Print the listing as it stands, omitting all images.

┄┄┄┄┄┄

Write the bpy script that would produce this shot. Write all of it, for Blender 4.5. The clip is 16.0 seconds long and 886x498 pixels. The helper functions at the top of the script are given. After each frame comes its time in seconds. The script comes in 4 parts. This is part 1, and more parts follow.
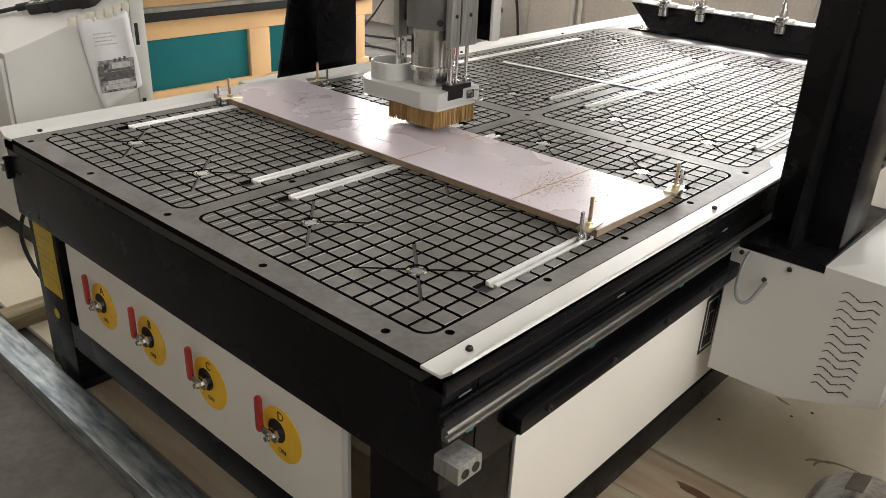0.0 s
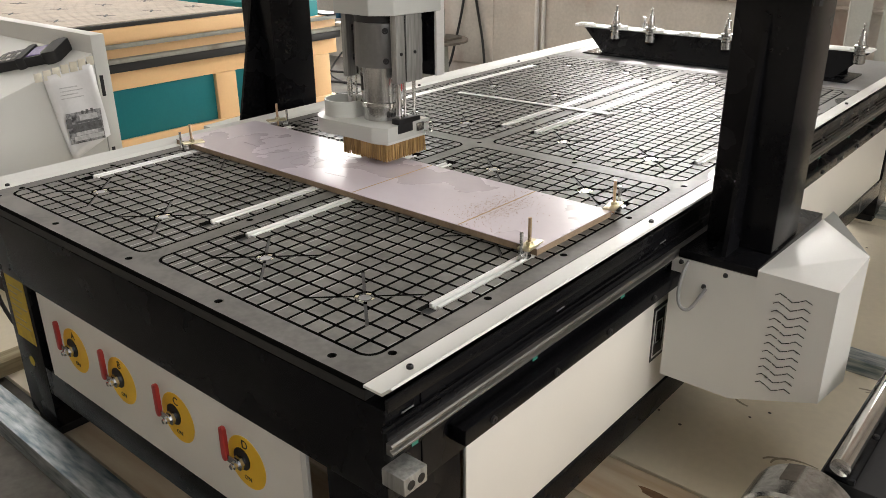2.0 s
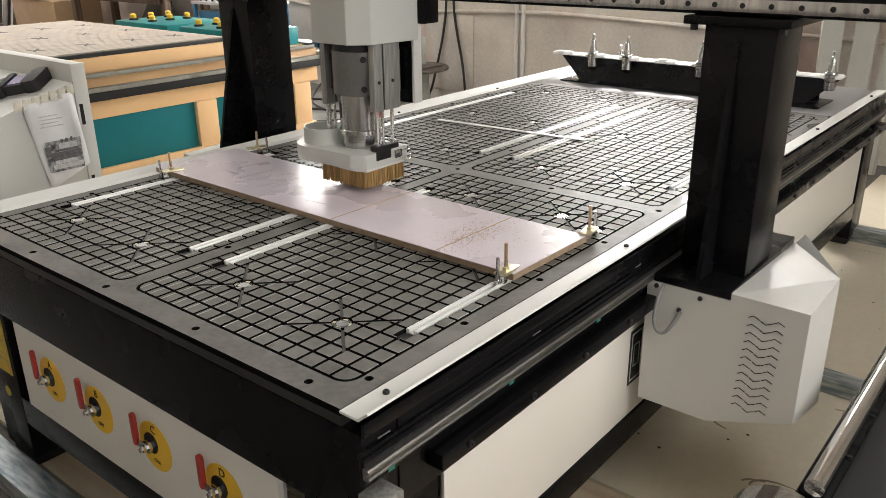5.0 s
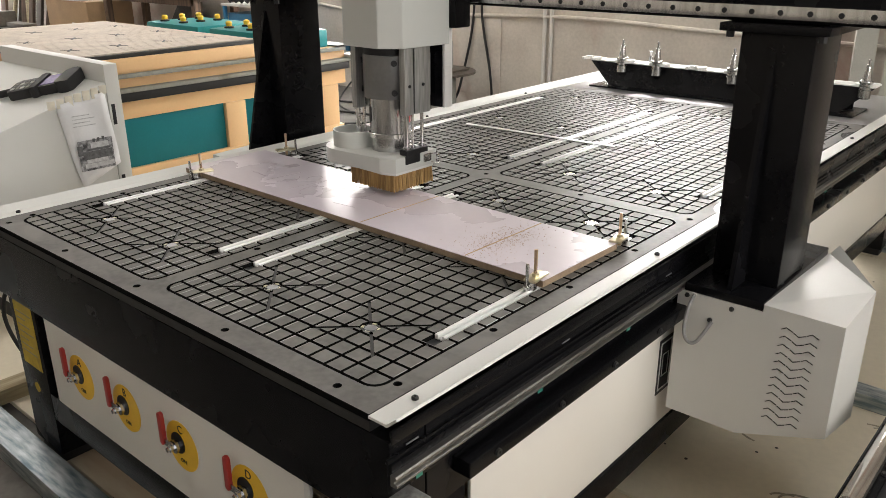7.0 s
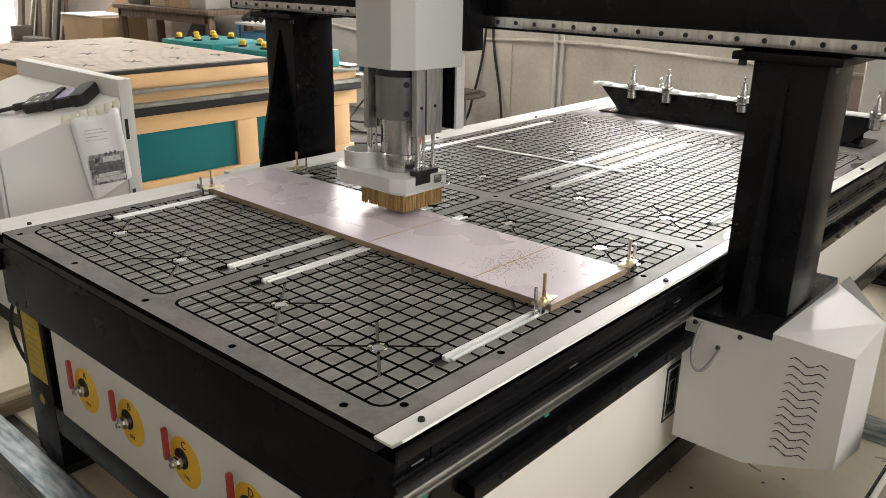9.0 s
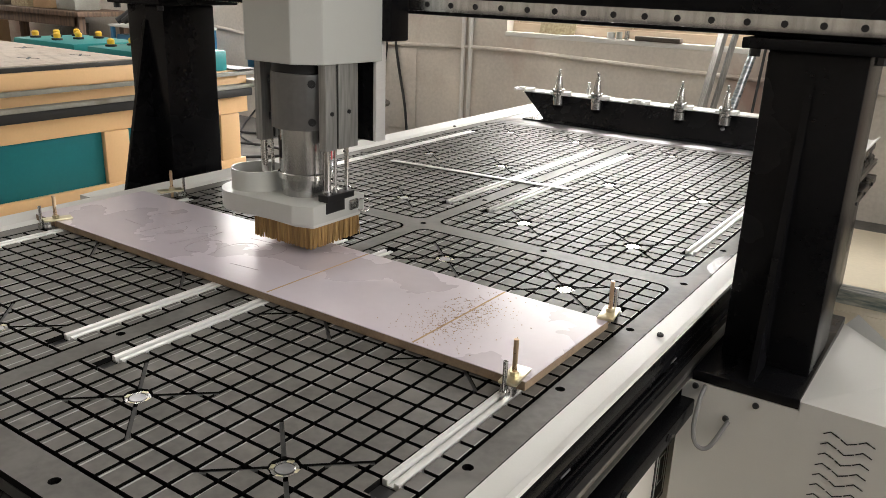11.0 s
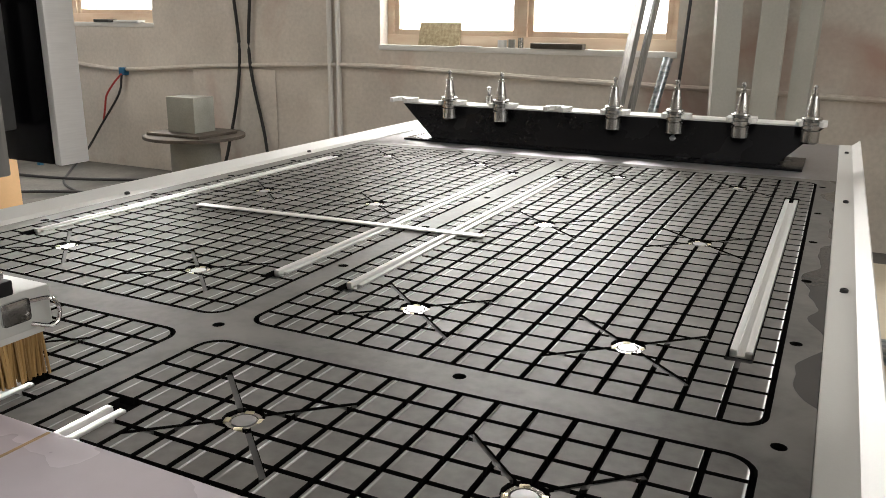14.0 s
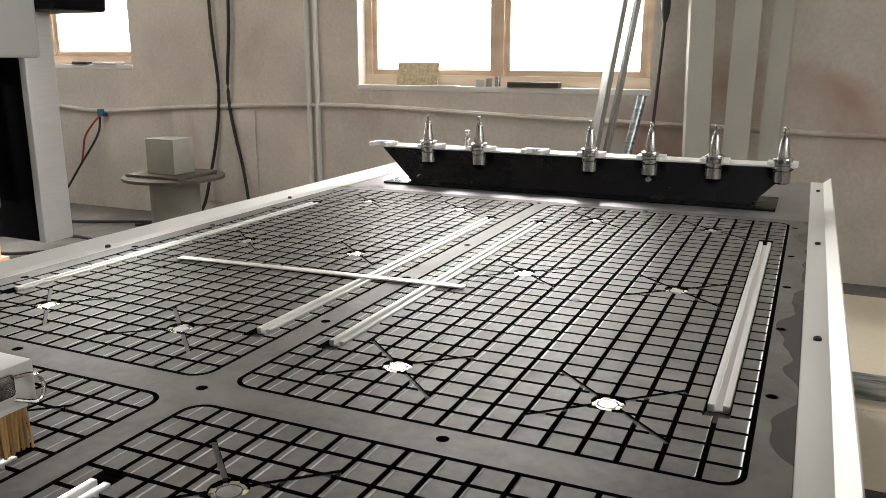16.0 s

┄┄┄┄┄┄

### Solution for this task
Write the bpy script that would produce this shot. Write all of it, for Blender 4.5. The clip is 16.0 seconds long and 886x498 pixels. The helper functions at the top of the script are given. After each frame comes its time in seconds. The script comes in 4 parts. This is part 1, and more parts follow.
0.0 s
2.0 s
5.0 s
7.0 s
9.0 s
11.0 s
14.0 s
16.0 s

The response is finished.